## Dataset rows
*-*-*

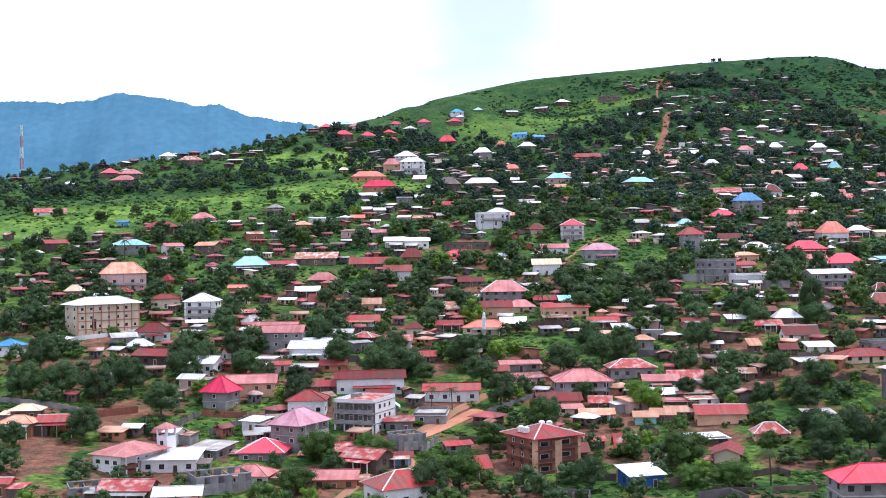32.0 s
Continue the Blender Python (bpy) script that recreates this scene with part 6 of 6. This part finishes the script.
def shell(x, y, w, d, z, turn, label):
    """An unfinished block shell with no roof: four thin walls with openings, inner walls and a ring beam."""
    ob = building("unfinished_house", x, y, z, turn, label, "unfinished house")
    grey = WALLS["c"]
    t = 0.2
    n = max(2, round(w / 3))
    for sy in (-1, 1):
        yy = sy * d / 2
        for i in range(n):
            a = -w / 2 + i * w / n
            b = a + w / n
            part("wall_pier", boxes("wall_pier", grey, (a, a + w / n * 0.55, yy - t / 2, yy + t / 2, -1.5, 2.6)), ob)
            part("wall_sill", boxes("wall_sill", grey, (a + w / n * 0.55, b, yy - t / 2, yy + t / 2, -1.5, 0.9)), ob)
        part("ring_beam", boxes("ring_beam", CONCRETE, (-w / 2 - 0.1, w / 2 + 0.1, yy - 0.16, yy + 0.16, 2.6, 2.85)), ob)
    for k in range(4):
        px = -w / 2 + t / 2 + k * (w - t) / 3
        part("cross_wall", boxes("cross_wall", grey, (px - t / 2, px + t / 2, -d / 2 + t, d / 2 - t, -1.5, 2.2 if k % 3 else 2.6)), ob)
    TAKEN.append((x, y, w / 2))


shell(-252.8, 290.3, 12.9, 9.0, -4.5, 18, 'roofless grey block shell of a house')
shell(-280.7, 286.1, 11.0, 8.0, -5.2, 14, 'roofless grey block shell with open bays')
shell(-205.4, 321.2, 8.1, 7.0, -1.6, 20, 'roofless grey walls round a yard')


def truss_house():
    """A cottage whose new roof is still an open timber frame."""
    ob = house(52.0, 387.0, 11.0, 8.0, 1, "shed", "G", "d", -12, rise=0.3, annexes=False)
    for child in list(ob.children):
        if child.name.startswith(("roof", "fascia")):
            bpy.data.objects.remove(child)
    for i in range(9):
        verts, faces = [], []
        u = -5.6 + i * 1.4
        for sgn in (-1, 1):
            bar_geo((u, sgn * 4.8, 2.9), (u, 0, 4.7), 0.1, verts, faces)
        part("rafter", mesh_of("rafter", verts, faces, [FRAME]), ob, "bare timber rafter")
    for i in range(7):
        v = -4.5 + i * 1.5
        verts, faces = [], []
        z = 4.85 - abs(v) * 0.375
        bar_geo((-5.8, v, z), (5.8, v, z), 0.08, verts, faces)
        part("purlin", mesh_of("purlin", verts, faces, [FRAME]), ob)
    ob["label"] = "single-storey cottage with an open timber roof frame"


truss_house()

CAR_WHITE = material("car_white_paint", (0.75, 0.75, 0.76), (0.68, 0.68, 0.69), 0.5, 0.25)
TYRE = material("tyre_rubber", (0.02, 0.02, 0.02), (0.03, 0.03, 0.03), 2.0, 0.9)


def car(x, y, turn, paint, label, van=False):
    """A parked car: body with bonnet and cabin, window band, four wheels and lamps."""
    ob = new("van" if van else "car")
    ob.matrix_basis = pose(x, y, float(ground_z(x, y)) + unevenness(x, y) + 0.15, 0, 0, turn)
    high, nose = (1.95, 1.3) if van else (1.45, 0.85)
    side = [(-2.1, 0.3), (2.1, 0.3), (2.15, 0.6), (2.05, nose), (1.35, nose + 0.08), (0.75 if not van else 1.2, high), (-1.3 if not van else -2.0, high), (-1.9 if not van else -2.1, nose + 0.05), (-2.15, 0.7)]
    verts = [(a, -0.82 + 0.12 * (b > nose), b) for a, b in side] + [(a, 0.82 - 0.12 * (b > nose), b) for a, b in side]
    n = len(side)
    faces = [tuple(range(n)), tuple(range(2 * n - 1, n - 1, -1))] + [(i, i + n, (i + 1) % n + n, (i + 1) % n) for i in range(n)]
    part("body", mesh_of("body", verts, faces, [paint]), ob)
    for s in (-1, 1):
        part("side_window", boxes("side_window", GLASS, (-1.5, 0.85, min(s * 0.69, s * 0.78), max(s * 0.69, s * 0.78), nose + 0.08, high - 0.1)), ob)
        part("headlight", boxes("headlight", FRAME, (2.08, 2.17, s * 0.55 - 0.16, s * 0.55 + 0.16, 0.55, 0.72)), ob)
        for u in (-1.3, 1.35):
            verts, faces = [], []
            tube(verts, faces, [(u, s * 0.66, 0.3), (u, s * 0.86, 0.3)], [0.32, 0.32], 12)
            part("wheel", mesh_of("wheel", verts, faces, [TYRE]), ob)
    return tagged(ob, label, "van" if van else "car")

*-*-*

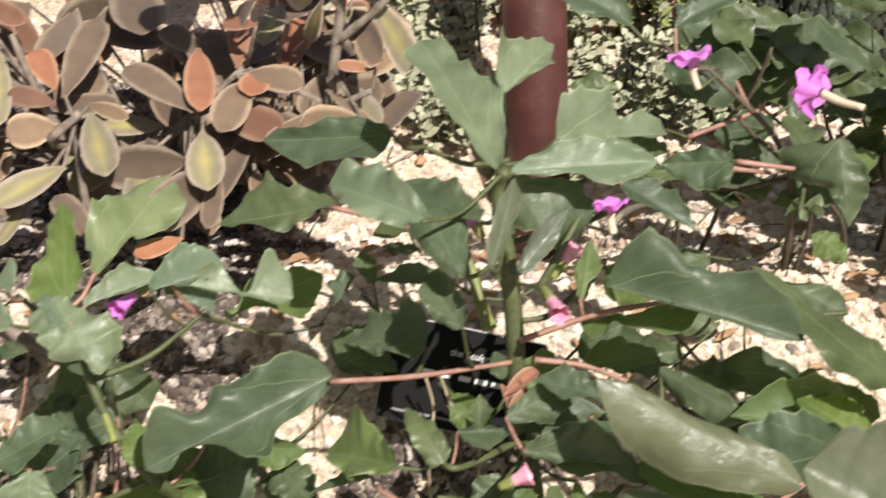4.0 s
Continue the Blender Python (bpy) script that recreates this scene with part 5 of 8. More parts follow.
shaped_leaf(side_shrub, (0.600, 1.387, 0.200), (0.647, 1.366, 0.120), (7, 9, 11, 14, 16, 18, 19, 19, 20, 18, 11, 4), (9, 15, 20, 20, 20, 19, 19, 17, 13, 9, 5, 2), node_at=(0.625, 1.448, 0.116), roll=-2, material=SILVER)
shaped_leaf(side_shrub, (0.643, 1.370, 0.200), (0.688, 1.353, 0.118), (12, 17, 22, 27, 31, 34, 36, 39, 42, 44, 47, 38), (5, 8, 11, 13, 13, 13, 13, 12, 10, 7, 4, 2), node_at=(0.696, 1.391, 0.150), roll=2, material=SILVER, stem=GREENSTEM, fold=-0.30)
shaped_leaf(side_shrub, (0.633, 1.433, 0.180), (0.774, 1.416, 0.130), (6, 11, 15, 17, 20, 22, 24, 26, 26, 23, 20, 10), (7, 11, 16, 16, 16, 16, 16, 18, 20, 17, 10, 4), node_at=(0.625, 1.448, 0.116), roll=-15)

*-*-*

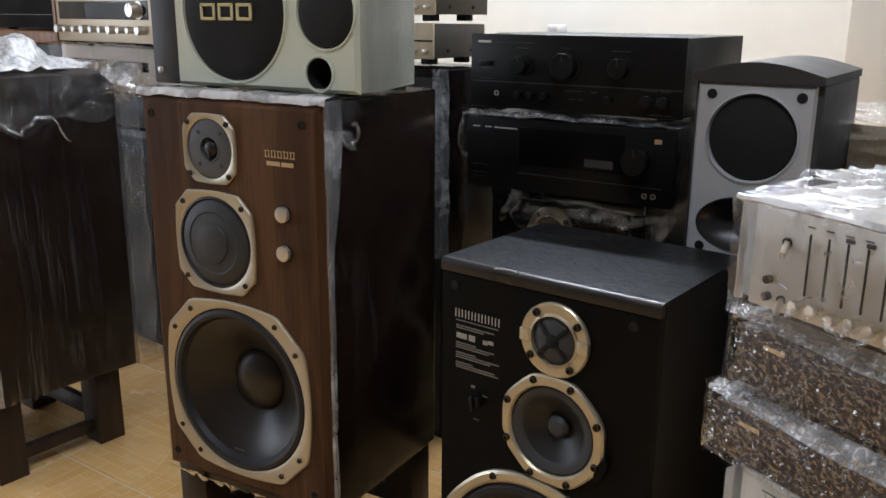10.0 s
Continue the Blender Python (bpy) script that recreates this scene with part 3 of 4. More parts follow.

*-*-*

## What is asked
Print, from the entries above, the line with "8. More parts follow.", the line with "1.448, 0.116), roll=-15)" and all lines between them, exactly and with nothing else.

## Solution to the exercise
Continue the Blender Python (bpy) script that recreates this scene with part 5 of 8. More parts follow.
shaped_leaf(side_shrub, (0.600, 1.387, 0.200), (0.647, 1.366, 0.120), (7, 9, 11, 14, 16, 18, 19, 19, 20, 18, 11, 4), (9, 15, 20, 20, 20, 19, 19, 17, 13, 9, 5, 2), node_at=(0.625, 1.448, 0.116), roll=-2, material=SILVER)
shaped_leaf(side_shrub, (0.643, 1.370, 0.200), (0.688, 1.353, 0.118), (12, 17, 22, 27, 31, 34, 36, 39, 42, 44, 47, 38), (5, 8, 11, 13, 13, 13, 13, 12, 10, 7, 4, 2), node_at=(0.696, 1.391, 0.150), roll=2, material=SILVER, stem=GREENSTEM, fold=-0.30)
shaped_leaf(side_shrub, (0.633, 1.433, 0.180), (0.774, 1.416, 0.130), (6, 11, 15, 17, 20, 22, 24, 26, 26, 23, 20, 10), (7, 11, 16, 16, 16, 16, 16, 18, 20, 17, 10, 4), node_at=(0.625, 1.448, 0.116), roll=-15)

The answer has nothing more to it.